Este relanzamiento de la militarización más allá de los cuarteles y de los conflictos declarados, se complementa con nuevas formas de gestionar autoritariamente lo público en el día a día de nuestras sociedades con técnicas de videovigilancia y controles sobre transeúntes en edificios, aeropuertos y zonas urbanas concurridas. Siempre con el pretexto de ofrecer un servicio a la comunidad velando por la seguridad de sus miembros, que es la forma parasitaria a la que ha mutado el Estado gorila tras desvalijar el Estado de Bienestar. Y ello con toda naturalidad. Así, el masivo desempleo civil, convertido en el ingrediente caníbal de la nueva economía, convive con el incesante incremento de las plantillas de los cuerpos militar y policial. Y un país tan teóricamente celoso de sus libertades como Francia lleva más de dos años bajo estado de alarma, con soldados armados hasta los dientes patrullando por las calles de sus principales ciudades a fin de prevenir ataques yihadistas.

En este aspecto España no va a la zaga, aunque use otro tipo de ansiolíticos. Es más, ha innovado en la dirección de llevar el espíritu militar, la injerencia humanitaria, al interior de su propio territorio y con el timbre de excelencia como servicio público. Un ejemplo lo acabamos de tener en la intervención de la Unidad Militar de Emergencia (UME) para ayudar a los miles de automovilistas atrapados en la autopista de peaje AP-6 durante el reciente temporal de nieve. Todo un completo caos hasta que llegaron los refuerzos de los uniformados de la UME y pusieron orden donde la autoridad civil, y por tanto la única responsable ante la ciudadanía, había demostrado su ineptitud. Un episodio de éxito que se unía a otros de la UME en casos de grandes inundaciones o lucha contra incendios incontrolados.

¿Por qué tiene que existir un cuerpo de ejército específico para intervenir en asuntos que tradicionalmente han sido competencia de protección civil? ¿Adónde lleva esta continua transferencia de recursos y atribuciones desde la sociedad civil al estamento militar? Sin duda a que al mismo tiempo que se desmantela la parte del Estado que realmente demanda la ciudadanía se le refuerce y legitime por el lado que escapa a su competencia, y que incluso llegado el momento puede ser utilizado para enfrentarla (la UME cuenta con 3.500 efectivos de las tres armas). ¿Cómo podría pedirse responsabilidades a la UME ante una actuación negligente cuando depende de estructuras ajenas al mandato popular? La intromisión de la lógica militar en la esfera de la sociedad civil supone una amenaza para los valores de la democracia y su supeditación a protocolos de regulación autoritaria basados en negar la soberanía de los ciudadanos.

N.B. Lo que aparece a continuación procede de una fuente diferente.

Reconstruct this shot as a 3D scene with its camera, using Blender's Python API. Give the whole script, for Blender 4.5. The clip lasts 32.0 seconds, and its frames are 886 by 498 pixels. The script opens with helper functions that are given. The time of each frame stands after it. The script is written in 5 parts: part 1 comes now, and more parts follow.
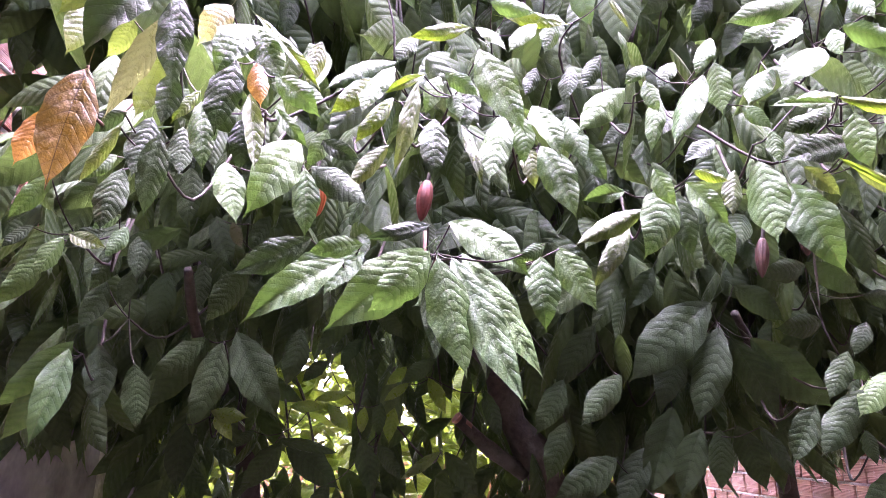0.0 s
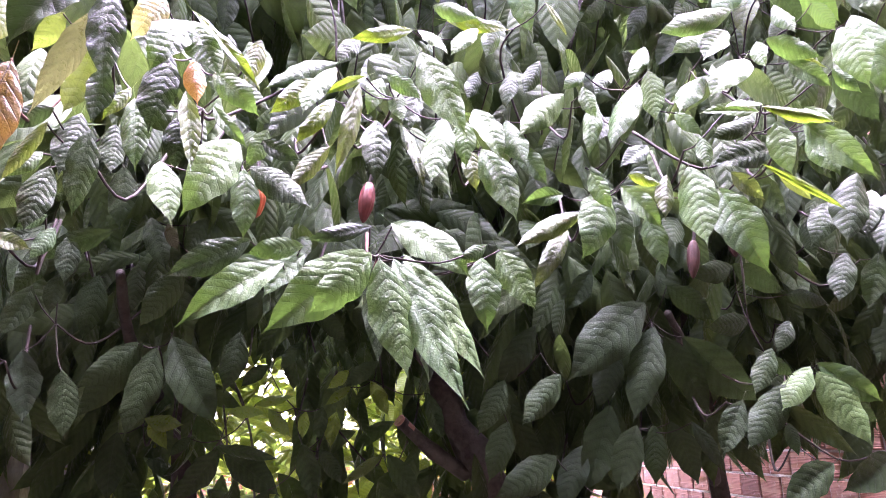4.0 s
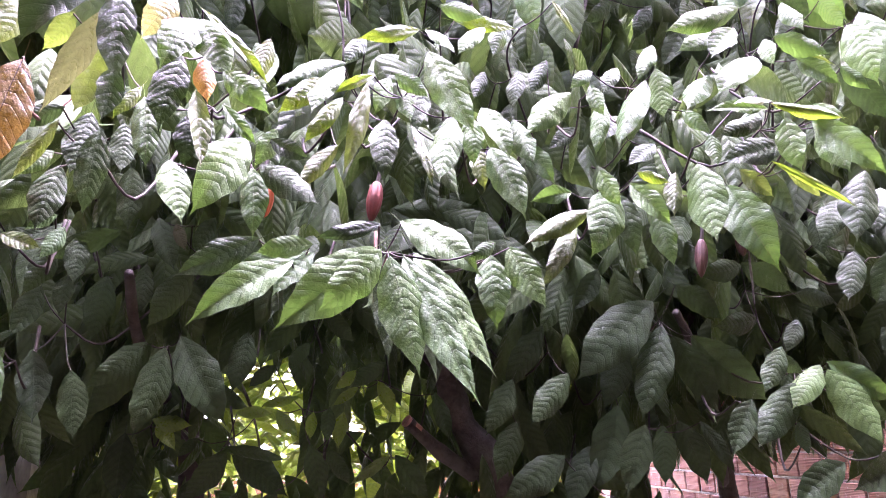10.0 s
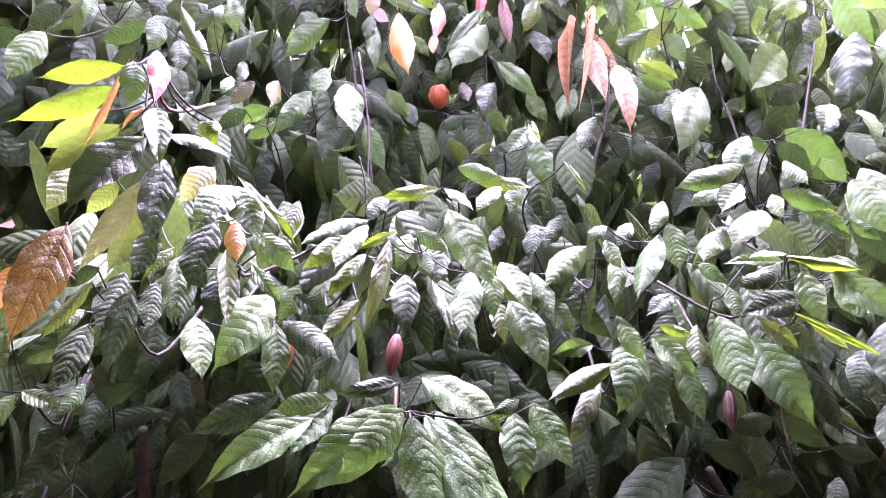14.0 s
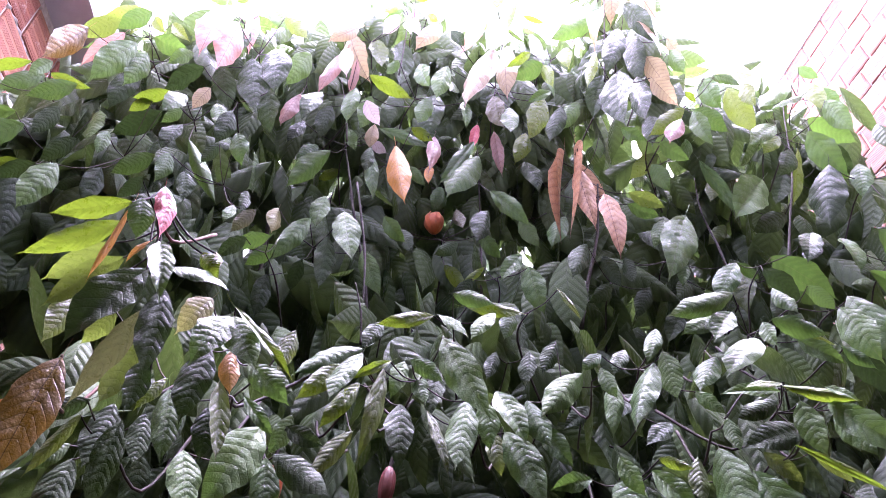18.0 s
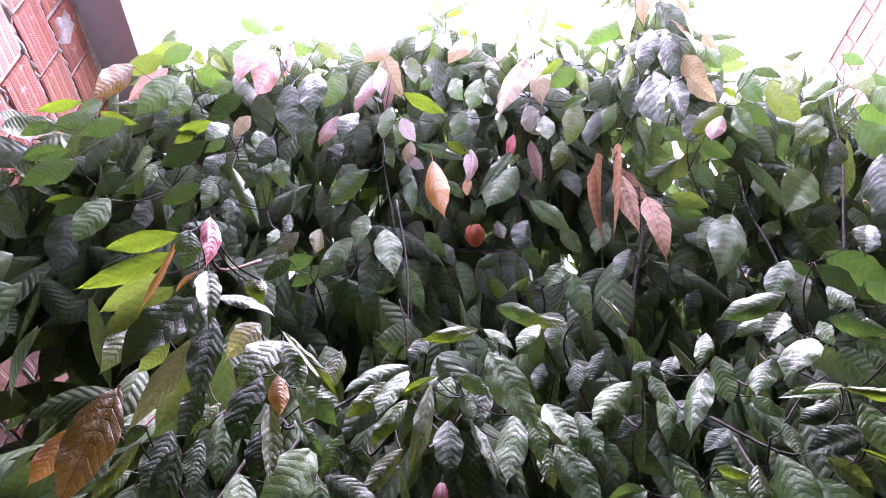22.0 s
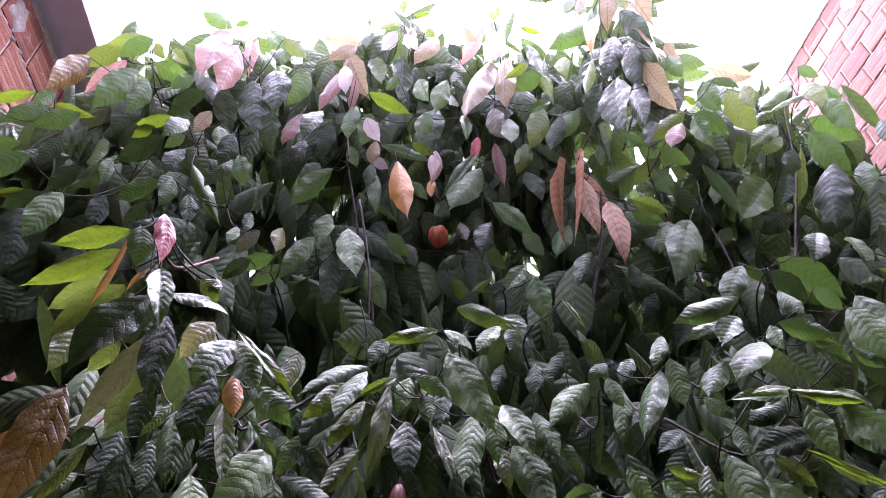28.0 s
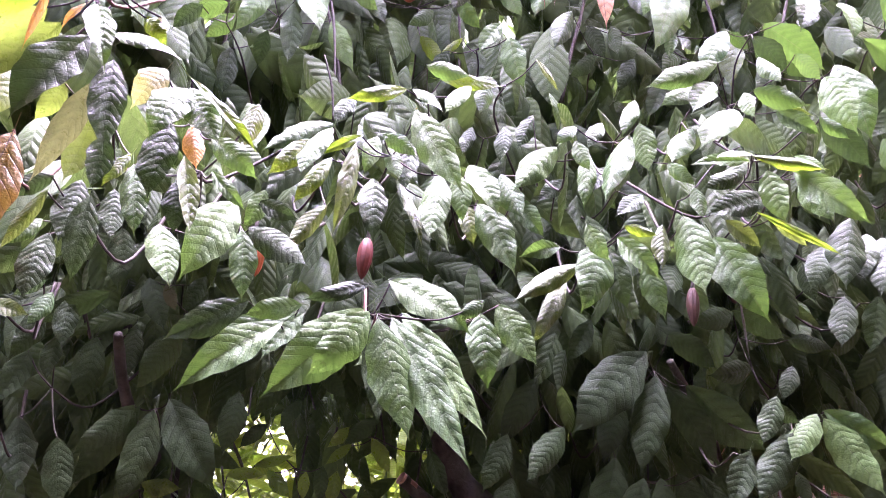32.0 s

Por esos derroteros emotivos no es nada extraño que a los guardias civiles del ¡a por ellos! se les considere también Benemérita. Y es que la clase política ha abjurado de su condición representativa al sentirse pillada en la horquilla de la mercantilización de lo público rentable y la militarización de los sectores de impregnación social. Como demostró su parálisis en el bloqueo de la AP-6, una concesión pública que incumplió sus deberes como concesionaria (Abertis, un gigante del Ibex 35). Hasta la fecha nadie en la Administración ha dicho que la Fiscalía vaya a actuar de oficio contra la propiedad del peaje para exigir daños y perjuicios en nombre de los afectados, amén de pasar la correspondiente factura por el gasto de la movilización de la UME.

Lo único que han hecho gobierno y oposición ha sido tirarse las culpas a la cabeza para rebañar un puñado de votos de las personas que solo han sentido eficacia y responsabilidad en la actuación de la UME. En el caso del gobierno olvidando que en memorable ocasión fue el propio presidente Rajoy quien intentó sacar tajada del conflicto exigiendo la dimisión de la entonces ministra de Fomento Magdalena Álvarez, como ahora hacen sus adversarios pidiendo la cabeza de Íñigo de la Serna. Simples gestos para la galería, karaoke político. A buen seguro que lejos de cesarle será recompensado en cuanto la polémica escampe. Igual que hizo el PSOE al promocionar a la censurada Álvarez a la presidencia del Banco Europeo de Inversiones (BEI), cargo que abandonó a la fuerza para sentarse en el banquillo de los acusados en la monumental estafa de los ERE de Andalucía.